Creditors reapplying pressure for ‘Little PPC’, IPTO sale

The part-privatization of PPC, the main power utility, and sale of its subsidiary firm IPTO, the power grid operator, have been brought back to the negotiating table in full force by the country’s creditor representatives as prerequisites for a new bailout agreement.

Until now, the gas market’s liberalization and the establishment of NOME-type auctions, as a means towards heightened competition and lower-priced electricity, appeared to be the only two energy-sector issues being demanded by creditors in the ongoing negotiations.

However, it has been made clear to Greek officials that major reforms in the energy sector, including an end to PPC’s monopoly, through the sale of part of the utility, dubbed “Little PPC”, stand as an integral part of the bailout agreement’s negotiating process.

The recently elected leftist Syriza-led coalition government, via Production Reconstruction, Environment and Energy Minister Panagiotis Lafazanis, has adamantly branded such matters as unnegotiable. The latest developments indicate these issues had never been withdrawn from negotiations, but were merely given far less publicity than other factors, such as revisions to VAT rates, social security funds, labor law, and privatizations beyond the energy sector.

According to sources, creditor representatives have placed Greece at the bottom of the EU list of 29 member states in terms of level of competitiveness in the energy sector. Creditor officials have noted that key investments in Greece, such as submarine interconnection projects to link the islands with the mainland’s grid, are being inexcusably delayed, at the expense of consumers. The creditor officials are also bemused by the price levels of natural gas in Greece, among the EU’s highest, despite a revision made last year between DEPA, the Public Gas Corporation, and Russian supplier Gazprom in their agreement.

Greece, along with Bulgaria, have been set aside as bad energy-sector examples because of persisting monopolies, especially at a time when the European Commission is striving to unify the European energy market.

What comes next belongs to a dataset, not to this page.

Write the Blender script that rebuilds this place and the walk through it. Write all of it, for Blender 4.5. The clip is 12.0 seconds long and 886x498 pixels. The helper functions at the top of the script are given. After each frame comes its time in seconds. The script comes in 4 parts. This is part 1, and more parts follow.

Last year, the European Court issued a verdict against PPC, condemning its monopoly of Greece’s lignite sources, 98 percent of which are controlled by the state. Subsequently, Greece’s previous administration launched an effort to part-privatize a 30 percent share of PPC, (“Little PPC”). If this initiative is not continued, the current government will need to find an alternative that may end PPC’s monopoly.